The U.S. Sentencing Commission has issued new guidelines that reduce average sentences for crack-cocaine offenses and bring penalties more in line with those meted out to offenders caught selling or possessing powdered cocaine, the New York Times reported Nov. 2.

After years of debate over the sentencing disparity, the sentencing panel quietly reduced the average crack sentence from 10 years, 1 month to 8 years, 10 months. Congress let a mandatory 180-day review period pass without challenging the commission's recommendation.

Committee members must next decide whether the change should apply retroactively to the estimated 19,500 crack offenders sentenced under the prior guidelines. The Department of Justice opposes making the change retroactive. "We believe this would be a mistake, having a serious impact on the safety of our communities and impose an unreasonable burden upon our judicial system," said spokesperson Peter Carr.

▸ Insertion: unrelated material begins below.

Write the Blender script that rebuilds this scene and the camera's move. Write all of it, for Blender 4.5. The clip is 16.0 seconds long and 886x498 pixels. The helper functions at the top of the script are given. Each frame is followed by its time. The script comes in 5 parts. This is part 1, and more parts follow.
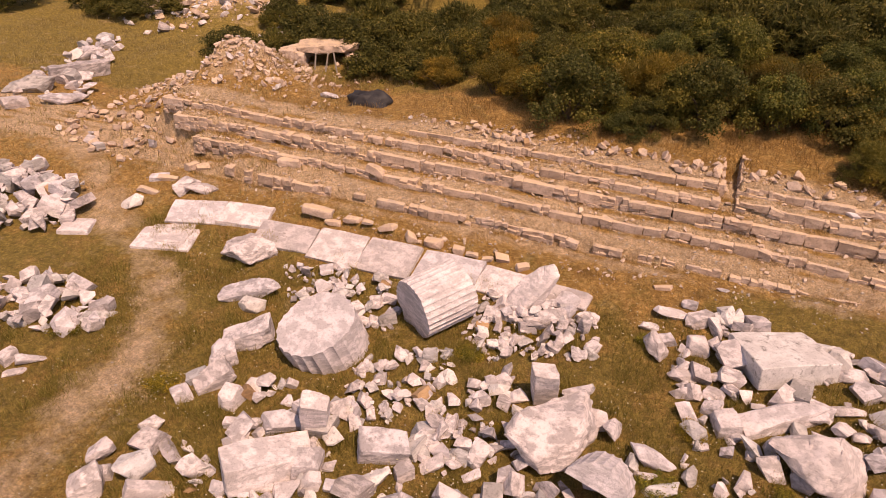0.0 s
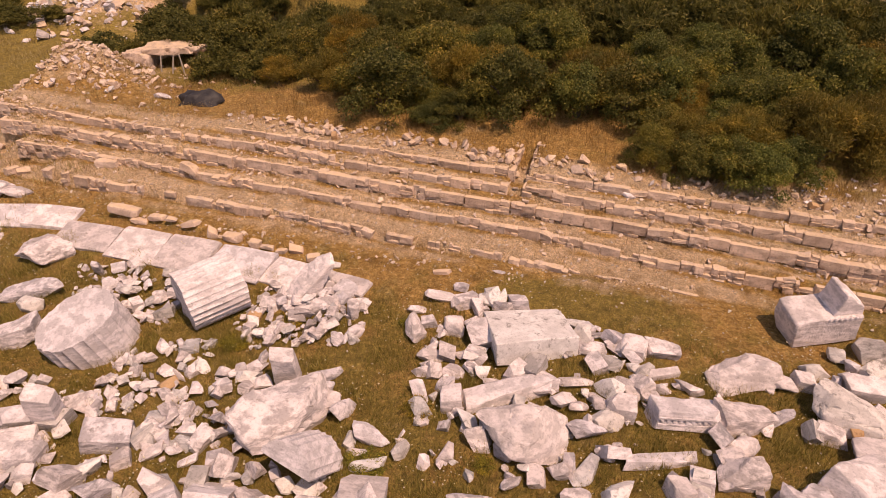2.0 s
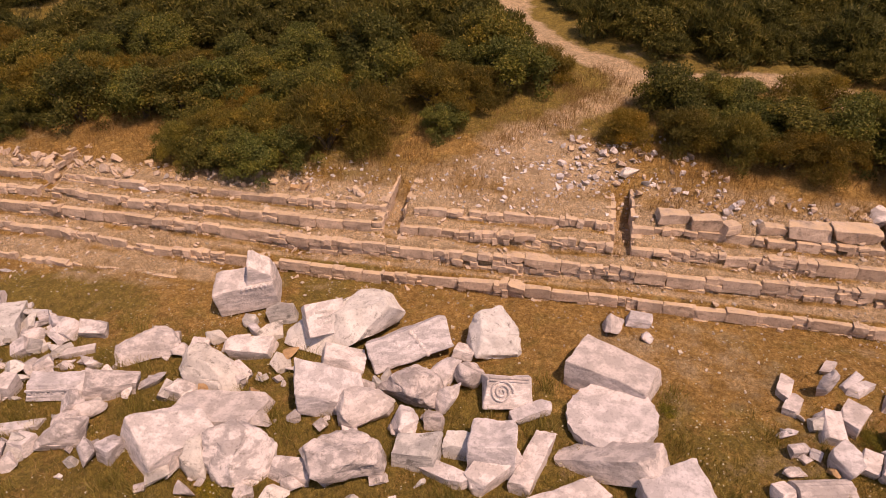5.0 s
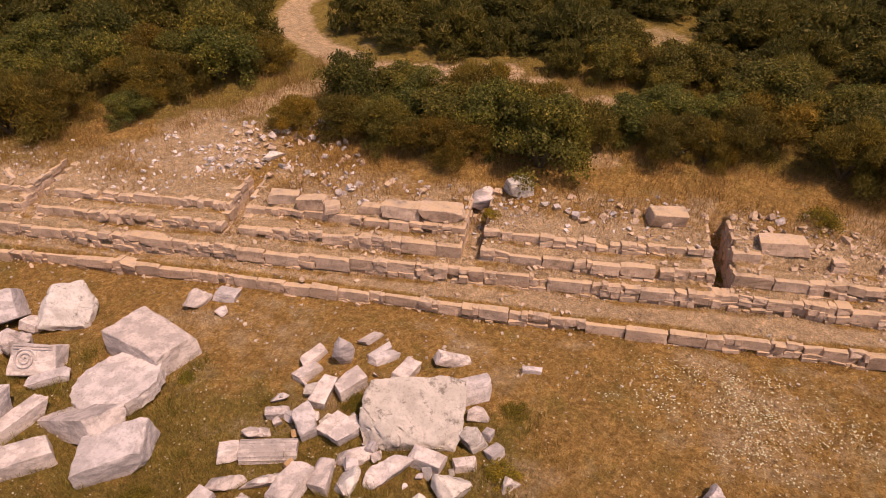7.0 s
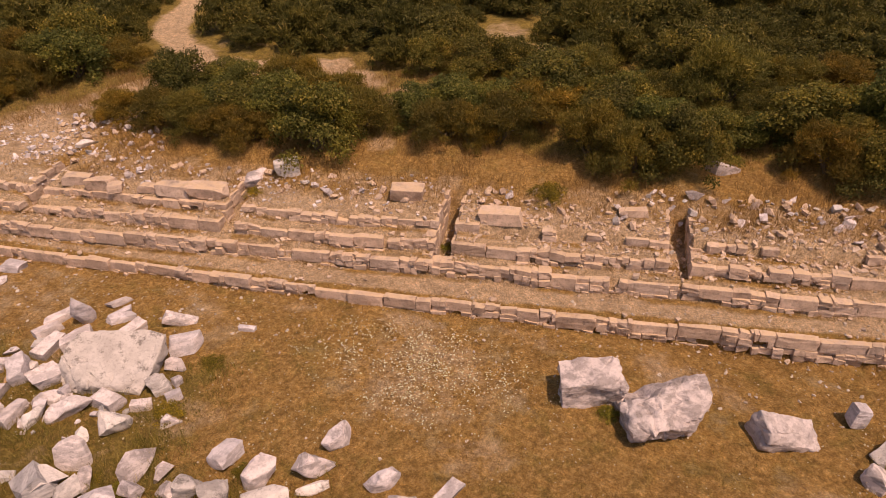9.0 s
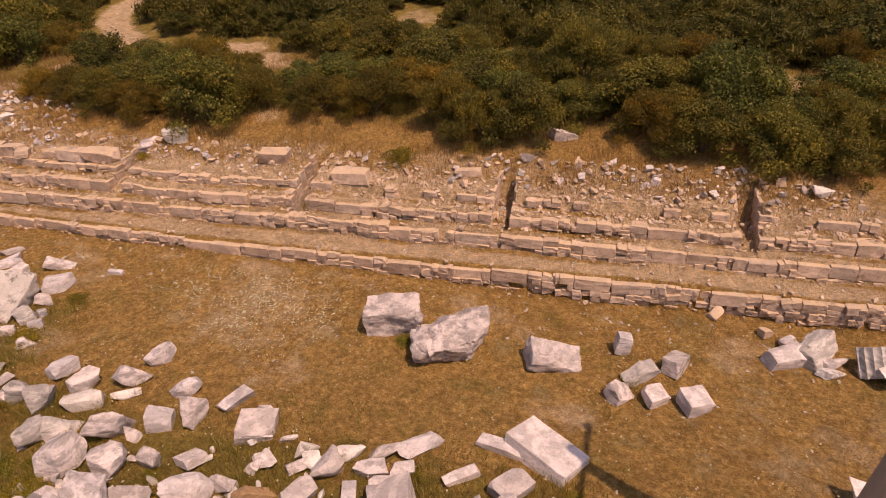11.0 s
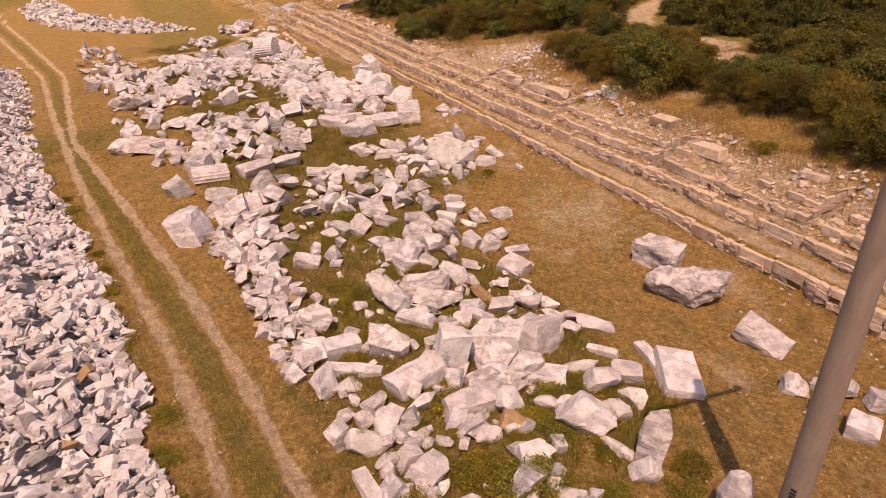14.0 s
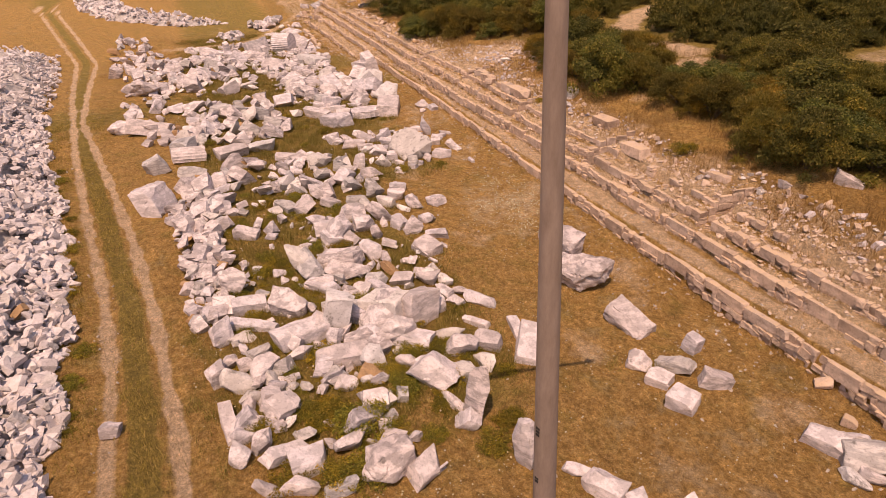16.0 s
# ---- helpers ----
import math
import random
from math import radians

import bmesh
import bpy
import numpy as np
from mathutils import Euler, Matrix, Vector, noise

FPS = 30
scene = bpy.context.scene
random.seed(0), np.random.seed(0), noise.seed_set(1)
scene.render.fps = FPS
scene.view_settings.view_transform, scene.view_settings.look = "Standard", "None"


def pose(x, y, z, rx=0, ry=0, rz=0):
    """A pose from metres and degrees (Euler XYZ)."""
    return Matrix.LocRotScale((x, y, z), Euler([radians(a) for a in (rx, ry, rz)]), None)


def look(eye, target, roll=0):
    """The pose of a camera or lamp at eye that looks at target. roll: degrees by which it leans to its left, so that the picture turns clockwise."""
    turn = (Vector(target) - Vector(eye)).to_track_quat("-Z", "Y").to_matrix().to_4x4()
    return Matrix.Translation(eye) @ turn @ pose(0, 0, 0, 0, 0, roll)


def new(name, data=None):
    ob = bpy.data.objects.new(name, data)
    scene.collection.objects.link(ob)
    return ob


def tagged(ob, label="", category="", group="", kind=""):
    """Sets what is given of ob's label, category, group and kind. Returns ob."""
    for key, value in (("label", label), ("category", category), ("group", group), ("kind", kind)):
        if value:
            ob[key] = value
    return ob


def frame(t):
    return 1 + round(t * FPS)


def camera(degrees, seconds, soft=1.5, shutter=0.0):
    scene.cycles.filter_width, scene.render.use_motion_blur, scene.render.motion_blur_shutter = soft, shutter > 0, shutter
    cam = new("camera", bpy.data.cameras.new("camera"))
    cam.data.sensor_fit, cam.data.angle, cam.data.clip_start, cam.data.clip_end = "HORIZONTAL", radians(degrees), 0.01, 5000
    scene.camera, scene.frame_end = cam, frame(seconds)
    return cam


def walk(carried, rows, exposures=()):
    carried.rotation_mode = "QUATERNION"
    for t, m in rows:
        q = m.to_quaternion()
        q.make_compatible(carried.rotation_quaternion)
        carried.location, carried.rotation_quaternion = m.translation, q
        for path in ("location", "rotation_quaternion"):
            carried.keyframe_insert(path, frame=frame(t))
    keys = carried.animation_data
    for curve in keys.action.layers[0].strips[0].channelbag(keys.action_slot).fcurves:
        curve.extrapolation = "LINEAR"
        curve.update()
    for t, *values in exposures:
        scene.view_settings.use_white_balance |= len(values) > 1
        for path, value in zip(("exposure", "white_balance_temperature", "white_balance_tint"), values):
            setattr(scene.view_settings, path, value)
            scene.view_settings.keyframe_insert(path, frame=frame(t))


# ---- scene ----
cam = camera(69.1, 16.0, 0.5)
EXPOSURES = [(0.0, -0.09, 9000, 33), (4.0, -0.20, 9000, 33), (9.0, -0.26, 9100, 33), (12.5, -0.28, 9100, 33), (14.0, -0.19, 9000, 33), (16.0, -0.21, 9000, 33)]
PATH = [
    (0, (-0.008, -1.748, 11.745), (-0.608, -0.179, 10.659), 1.5),
    (0.5, (1.2, -1.309, 11.658), (0.65, 0.282, 10.577), 1.4),
    (1, (2.552, -0.905, 11.547), (2.02, 0.696, 10.473), 1.2),
    (1.5, (4.228, -0.481, 11.498), (3.7, 1.124, 10.427), 1.1),
    (2, (6.001, -0.086, 11.539), (5.472, 1.52, 10.469), 0.9),
    (2.5, (8.068, 0.384, 11.629), (7.54, 1.99, 10.56), 0.6),
    (3, (10.194, 0.871, 11.724), (9.759, 2.505, 10.657), 0.3),
    (3.5, (12.663, 1.341, 11.909), (12.283, 2.986, 10.836), -0.1),
    (4, (15.234, 1.716, 12.122), (14.857, 3.355, 11.041), -0.6),
    (4.2, (16.242, 1.799, 12.164), (15.873, 3.441, 11.084), -0.6),
    (6.3, (28.170, 2.888, 12.201), (27.847, 4.687, 11.049), 0.8),
    (6.5, (29.381, 3.144, 12.124), (29.065, 4.941, 10.966), 0.8),
    (7, (32.768, 3.473, 11.912), (32.412, 5.266, 10.762), 0.2),
    (7.5, (36.072, 3.449, 11.905), (35.684, 5.243, 10.764), -0.4),
    (8, (38.772, 3.274, 11.881), (38.358, 5.065, 10.746), -0.9),
    (8.5, (40.491, 3.337, 11.869), (40.063, 5.127, 10.738), -1.3),
    (9, (41.740, 3.349, 11.827), (41.300, 5.135, 10.695), -1.5),
    (9.5, (43.146, 3.183, 11.777), (42.693, 4.965, 10.643), -1.7),
    (10, (44.550, 2.891, 11.718), (44.083, 4.671, 10.586), -2.1),
    (10.2, (45.168, 2.742, 11.701), (44.693, 4.520, 10.570), -2.1),
    (12.3, (51.866, 1.139, 11.066), (51.218, 2.879, 9.963), -3.7),
    (12.5, (52.431, 1.008, 11.019), (51.709, 2.726, 9.928), -3.7),
    (13, (53.679, 0.876, 10.968), (52.677, 2.459, 9.895), -3.2),
    (13.5, (55.170, 0.986, 10.984), (53.670, 2.142, 9.945), -3.0),
    (13.8, (56.043, 1.090, 11.060), (54.374, 1.998, 10.034), -2.4),
    (14, (56.480, 1.322, 11.058), (54.751, 2.117, 10.035), -2.3),
    (14.5, (57.658, 1.969, 11.078), (55.879, 2.651, 10.060), -2.0),
    (15, (58.618, 2.720, 11.074), (56.830, 3.381, 10.058), -2.0),
    (15.5, (59.503, 3.687, 11.112), (57.711, 4.341, 10.098), -1.8),
    (16, (60.245, 4.672, 11.240), (58.454, 5.325, 10.223), -1.6),
]
walk(cam, [(t, look(eye, target, roll)) for t, eye, target, roll in PATH], EXPOSURES)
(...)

Congress is still considering a trio of bills that would reduce or eliminate mandatory drug sentences. The commission has been trying to get Congress to address the disparity in cocaine penalties for more than a decade.

COMMENTS ON THIS ARTICLE:

Posted by Anonymous on 27 Feb 08 01:42 PM EST
The sentencing disparity has affected prisoners that have already served time. It would be an injustice not to include them. If these prisoners are not violent, or have not commited any crimes aganist anyone personally, they should be free to pay there debt to society in a more productive manner that will decrease the burden on tax paying citizens at the federal, state and local goverments. This is a revolving door debt.